Personally I’m phobiaphobic. The reason I’m a phobiaphobe is that I have a great fear that all these mostly fictional “phobias” encourage the shrinking of the public square and the expansion of the state as the sole legitimate arbiter of acceptable discourse. And because a lot of these phobia-prone identity groups are not equally motivated, the one that wins will be the one willing to apply the most muscle. A while back, Her Majesty’s Government in London passed a law requiring elementary schools to teach kindergartners and other youngsters all about the joys of same-sex marriage. You know the kind of books – Heather Has Two Mommies; or King & King, in which a handsome prince goes looking for a bride, meets three lovely princesses but eventually marries one of the princesses’ brothers and they reign happily over their magic fairy kingdom together. When evangelical Christians object to these books, they’re told you uptight squares need to get with the beat. But when the Muslim parents at the grade school in Bristol, England complained, the city council caved in nothing flat and yanked them from the school. It’s an interesting lesson not just in the internal contradictions of multiculturalism but in which side is likely to win. If it’s a choice between Heather Has Two Mommies or Heather Has Two Imams, bet on Heather Has Two Imams – or Heather Has Four Mommies And A Big Bearded Daddy Who Wants To Marry Her Off To A Cousin Back In Pakistan.

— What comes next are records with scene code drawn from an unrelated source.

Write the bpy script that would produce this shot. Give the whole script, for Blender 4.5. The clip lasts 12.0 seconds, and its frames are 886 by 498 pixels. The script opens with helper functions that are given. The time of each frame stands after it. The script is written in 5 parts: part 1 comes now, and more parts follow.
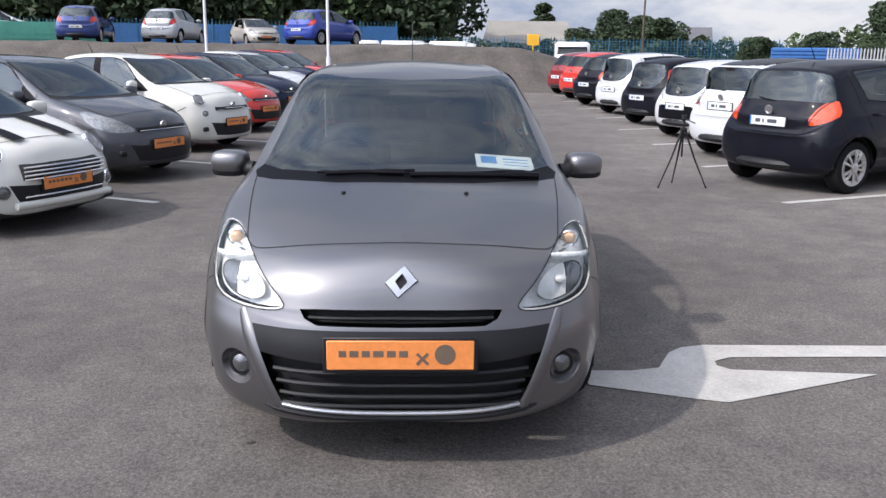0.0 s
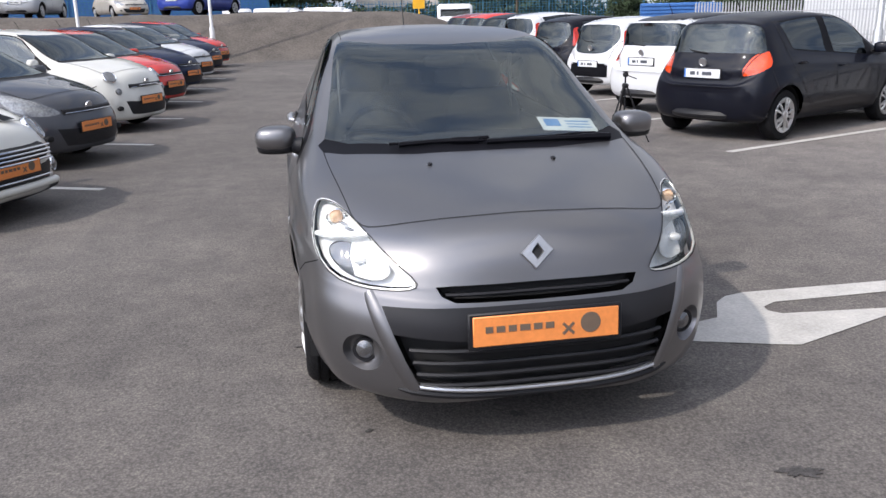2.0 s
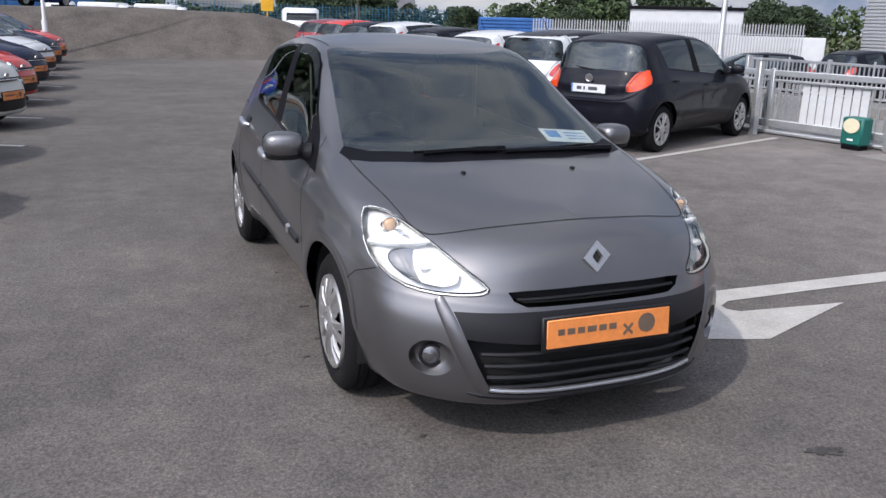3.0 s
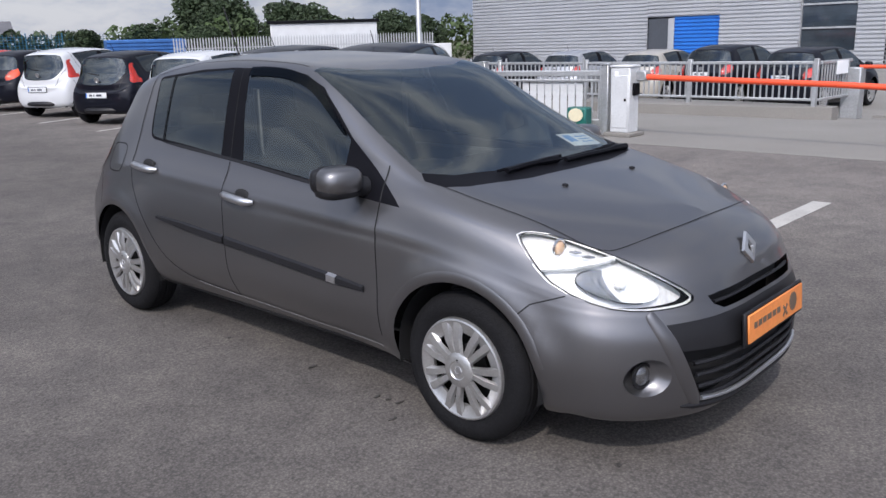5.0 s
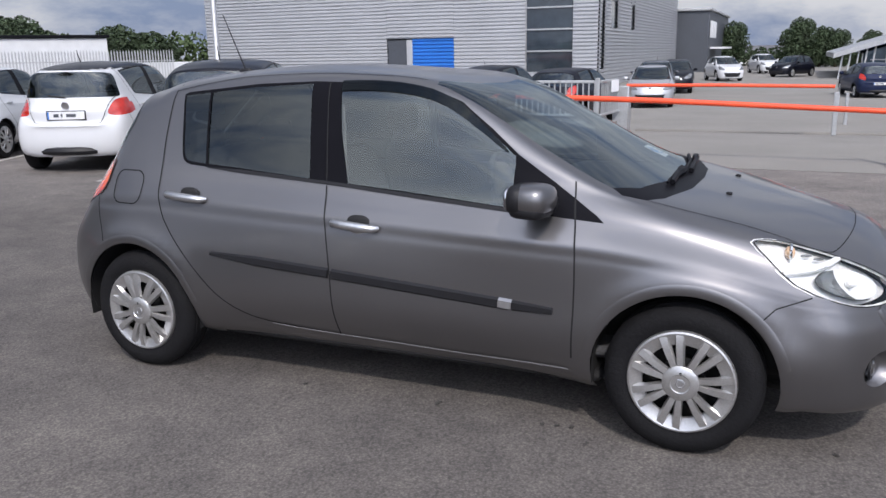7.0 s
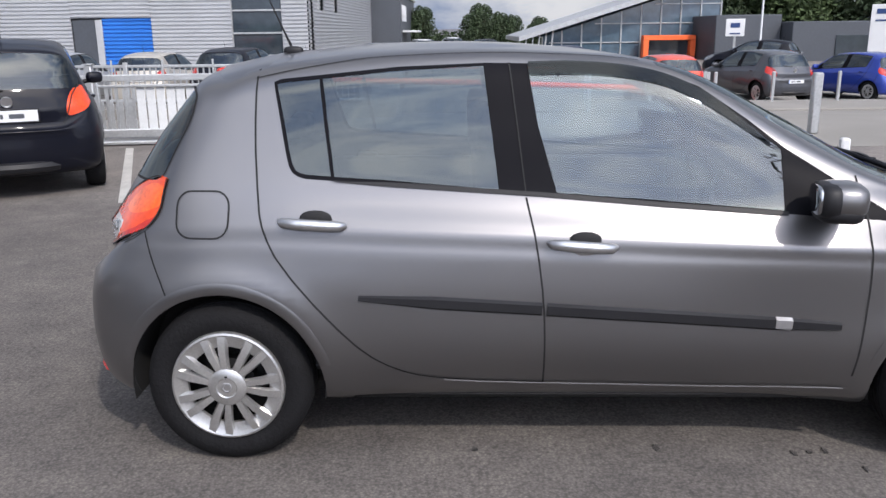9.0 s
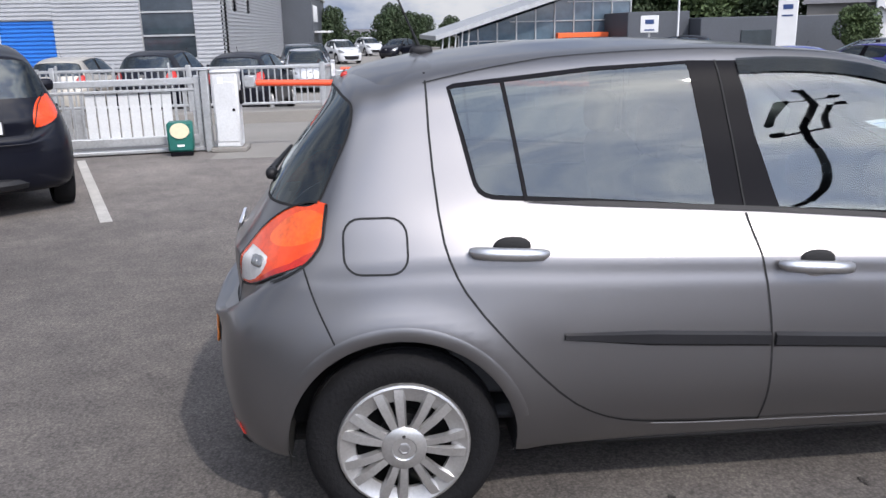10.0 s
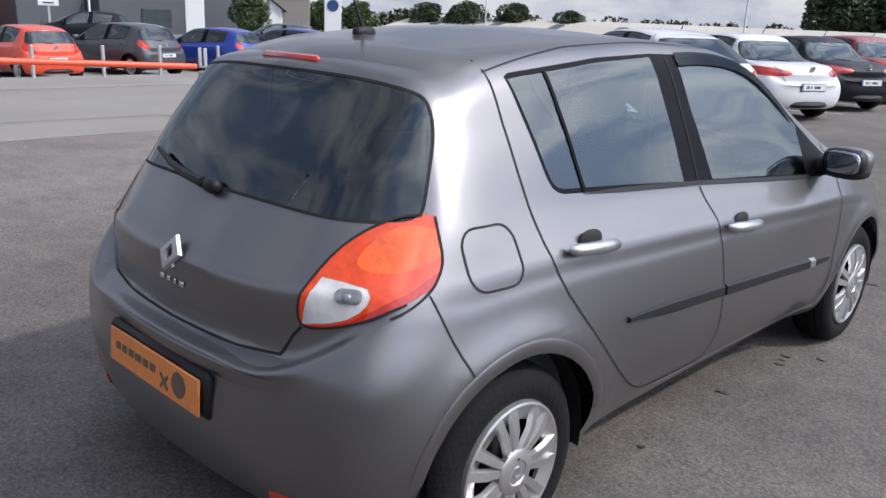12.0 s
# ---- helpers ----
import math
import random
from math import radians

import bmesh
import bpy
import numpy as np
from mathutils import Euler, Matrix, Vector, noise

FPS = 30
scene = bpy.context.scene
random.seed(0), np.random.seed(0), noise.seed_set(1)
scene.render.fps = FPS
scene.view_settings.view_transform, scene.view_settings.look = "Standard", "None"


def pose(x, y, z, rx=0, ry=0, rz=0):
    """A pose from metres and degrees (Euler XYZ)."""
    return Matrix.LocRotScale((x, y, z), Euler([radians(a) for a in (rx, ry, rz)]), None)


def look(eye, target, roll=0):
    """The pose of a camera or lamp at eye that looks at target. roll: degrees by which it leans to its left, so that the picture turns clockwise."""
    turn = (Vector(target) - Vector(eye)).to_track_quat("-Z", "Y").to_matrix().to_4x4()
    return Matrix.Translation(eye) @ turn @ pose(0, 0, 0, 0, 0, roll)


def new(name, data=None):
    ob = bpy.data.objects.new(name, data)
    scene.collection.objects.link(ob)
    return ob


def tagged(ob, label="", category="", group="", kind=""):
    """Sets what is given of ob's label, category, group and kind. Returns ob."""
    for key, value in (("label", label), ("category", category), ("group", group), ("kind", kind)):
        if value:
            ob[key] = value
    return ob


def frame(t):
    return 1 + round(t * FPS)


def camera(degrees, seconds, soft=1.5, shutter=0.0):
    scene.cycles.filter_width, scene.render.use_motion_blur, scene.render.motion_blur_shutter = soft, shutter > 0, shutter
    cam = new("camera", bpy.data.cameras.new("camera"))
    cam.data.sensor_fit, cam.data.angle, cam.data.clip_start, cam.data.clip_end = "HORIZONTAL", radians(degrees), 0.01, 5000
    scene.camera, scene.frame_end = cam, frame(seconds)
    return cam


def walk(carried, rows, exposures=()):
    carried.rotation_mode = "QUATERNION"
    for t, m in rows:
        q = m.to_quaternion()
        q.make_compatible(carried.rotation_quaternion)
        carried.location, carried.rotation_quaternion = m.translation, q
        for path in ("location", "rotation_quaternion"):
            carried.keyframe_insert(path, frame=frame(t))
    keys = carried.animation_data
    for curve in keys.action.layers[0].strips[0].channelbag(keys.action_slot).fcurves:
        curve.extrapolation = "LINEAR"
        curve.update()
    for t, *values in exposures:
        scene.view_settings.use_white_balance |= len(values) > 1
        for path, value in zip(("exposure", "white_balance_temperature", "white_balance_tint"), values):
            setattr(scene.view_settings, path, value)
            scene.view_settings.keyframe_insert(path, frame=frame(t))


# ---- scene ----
cam = camera(56.7, 12.0)
PATH = [
    (0, (0.072, -4.853, 1.512), (0.124, -2.909, 1.047), 0.6),
    (0.5, (0.027, -4.85, 1.516), (0.007, -2.929, 0.96), -0.1),
    (1, (-0.149, -4.82, 1.527), (-0.124, -2.905, 0.949), -0.8),
    (1.5, (-0.425, -4.775, 1.511), (-0.19, -2.875, 0.932), 0.6),
    (2, (-0.803, -4.667, 1.507), (-0.464, -2.772, 0.962), -1.3),
    (2.5, (-1.232, -4.591, 1.5), (-0.714, -2.735, 0.963), 0.2),
    (2.8, (-1.48, -4.557, 1.52), (-0.868, -2.728, 0.992), 0.8),
    (3, (-1.621, -4.502, 1.526), (-0.89, -2.717, 0.997), 1.5),
    (3.1, (-1.689, -4.449, 1.524), (-0.889, -2.697, 0.985), 1.4),
    (3.5, (-1.973, -4.19, 1.515), (-1.03, -2.507, 0.989), -0.5),
    (3.7, (-2.14, -4.098, 1.509), (-1.168, -2.432, 0.982), -0.1),
    (5.3, (-3.148, -2.997, 1.502), (-1.66, -1.754, 1.008), -1.8),
    (5.5, (-3.269, -2.867, 1.523), (-1.76, -1.651, 1.028), -1.7),
    (6, (-3.481, -2.439, 1.508), (-1.864, -1.368, 1.02), -3.1),
    (6.5, (-3.714, -2.013, 1.5), (-1.975, -1.149, 1.022), -1.7),
    (6.7, (-3.789, -1.871, 1.502), (-2.033, -1.035, 1.034), -1.4),
    (8.3, (-3.768, -0.238, 1.521), (-1.851, 0.026, 1.015), -0.3),
    (8.5, (-3.656, -0.05, 1.522), (-1.734, 0.168, 1.014), -0.8),
    (9, (-3.473, 0.452, 1.499), (-1.54, 0.507, 0.988), -0.6),
    (9.5, (-3.28, 0.869, 1.495), (-1.35, 0.762, 0.982), -0.4),
    (10, (-3.042, 1.343, 1.5), (-1.116, 1.187, 0.985), -1.3),
    (10.5, (-2.863, 1.796, 1.491), (-0.989, 1.308, 0.993), 1.2),
    (11, (-2.508, 2.19, 1.483), (-0.767, 1.343, 0.979), 3.3),
    (11.5, (-2.244, 2.531, 1.494), (-0.713, 1.35, 0.983), 3.1),
    (12, (-2.049, 2.887, 1.494), (-0.715, 1.503, 0.945), 2.4),
]
walk(cam, [(t, look(eye, target, roll)) for t, eye, target, roll in PATH], [(0, -0.37, 6480, 13), (1.5, -0.31, 6600, 13), (2.5, -0.56, 6530, 13), (3.5, -0.72, 6350, 14), (6.5, -0.75, 6380, 14), (8.5, -0.60, 6520, 13), (10, -0.52, 6450, 13), (10.7, -0.64, 6420, 13), (12, -0.56, 6400, 13)])

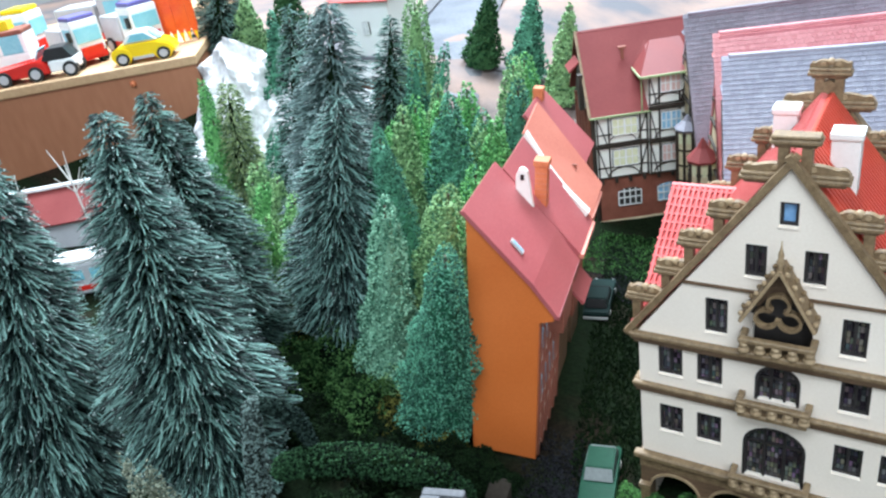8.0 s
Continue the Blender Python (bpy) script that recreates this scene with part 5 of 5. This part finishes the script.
def toy_truck(along, back, cab_mat, trim, label, turn=0.0, scale=1.0):
    c = thing("toy_truck", label, "toy truck", shelf_matrix(along, back, turn) @ Matrix.Scale(scale, 4), "toy vehicles")
    part("chassis", box(-0.055, 0.035, -0.020, 0.020, 0.008, 0.016), "toyred", c)
    part("cab", box(0.000, 0.035, -0.021, 0.021, 0.0162, 0.062, 0.003), cab_mat, c)
    part("windscreen", box(0.0352, 0.0366, -0.018, 0.018, 0.032, 0.052), "toyblue", c)
    part("side_window", box(0.010, 0.030, -0.0225, -0.0212, 0.034, 0.052), "toyblue", c)
    part("roof_spoiler", box(0.002, 0.033, -0.019, 0.019, 0.0622, 0.068, 0.002), trim, c)
    part("grille", box(0.0352, 0.0370, -0.016, 0.016, 0.012, 0.026), "toyred", c)
    part("mirror", box(0.030, 0.034, -0.028, -0.0226, 0.036, 0.050, 0.001), "toyblack", c)
    part("load", box(-0.055, -0.004, -0.021, 0.021, 0.0162, 0.050, 0.002), "toygrey", c)
    wheels(c, (-0.040, 0.022), 0.0215, 0.0105)


def toy_bus():
    c = thing("toy_bus", "white brick-toy coach with big blue windows", "toy bus", shelf_matrix(0.040, 0.082, 0) @ Matrix.Scale(0.9, 4), "toy vehicles")
    part("body", box(-0.075, 0.045, -0.023, 0.023, 0.009, 0.034, 0.003), "toywhite", c)
    part("glazing", box(-0.066, 0.044, -0.0225, 0.0225, 0.0342, 0.060), "toyblue", c, "clear blue window band")
    for px in (-0.066, -0.030, 0.006, 0.042):
        part("pillar", box(px - 0.0030, px + 0.0030, -0.0232, 0.0232, 0.0342, 0.060), "toywhite", c)
    part("roof", box(-0.075, 0.045, -0.023, 0.023, 0.0602, 0.067, 0.002), "brick", c, "dull red roof")
    for i, mt in enumerate(("yellow", "toyred", "toyblack", "yellow")):
        part("roof_box", box(-0.066 + i * 0.025, -0.050 + i * 0.025, -0.012, 0.012, 0.0672, 0.080), mt, c)
    wheels(c, (-0.052, 0.024), 0.0235, 0.0105)


toy_beetle()
toy_roadster()
toy_bus()
toy_truck(0.140, 0.082, "toywhite", "toypurple", "white and red brick-toy truck with violet roof", -48, 0.95)
toy_truck(0.212, 0.105, "toywhite", "toypurple", "white brick-toy camper with violet roof", -48)
toy_truck(0.150, 0.210, "toygrey", "toygrey", "grey brick-toy truck at the back of the shelf", -10, 1.2)
toy_truck(0.020, 0.190, "toywhite", "yellow", "white and yellow brick-toy truck at the back", -10, 1.1)
FL = thing("flame_bunting", "orange-red plastic flame ornament with yellow tips", "ornament", shelf_matrix(0.268, 0.105, 0))
for i in range(6):
    part("strip", prism([(-0.0308 + i * 0.0095, 0.110), (-0.0203 + i * 0.0095, 0.110), (-0.0206 + i * 0.0095, 0.020), (-0.0256 + i * 0.0095, 0.0), (-0.0305 + i * 0.0095, 0.020)], -0.002 + 0.001 * (i % 2), 0.002 + 0.001 * (i % 2)), "flame", FL)
    part("yellow_tip", prism([(-0.0268 + i * 0.0095, 0.013), (-0.0222 + i * 0.0095, 0.013), (-0.024 + i * 0.0095, 0.0)], -0.0035, -0.0024), "yellow", FL)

That’s the way it goes. If you point out that EU prohibitions on “xenophobia” or the proposed British law restricting comment on religion would be unconstitutional in America, the more thoughtful Europeans will respond ruefully that things like the First Amendment presuppose a social consensus that across the Atlantic doesn’t exist: It’s all very well to say Danish cartoonists should be able to draw what they like, but not if it means people are getting killed and your cities are burning. Yet, oddly enough, the state’s urge to coerce self-restraint only applies to one party. If the true believers at the Grand Mosque of Stockholm are enjoined to sally forth and kill “the brothers of pigs and apes” – ie, Jews – well, that’s just part of their rich, vibrant cultural tradition. But, if I quote what’s being said in the mosque, I’m the one committing a hate crime. Crumbs, I might even do it accidentally. The Archbishop of Canterbury says he wants new laws to punish “thoughtless and, even if unintentionally, cruel styles of speaking”. The ever more illiberal liberal state is advancing from “thought crime” to “thoughtless thought crime”.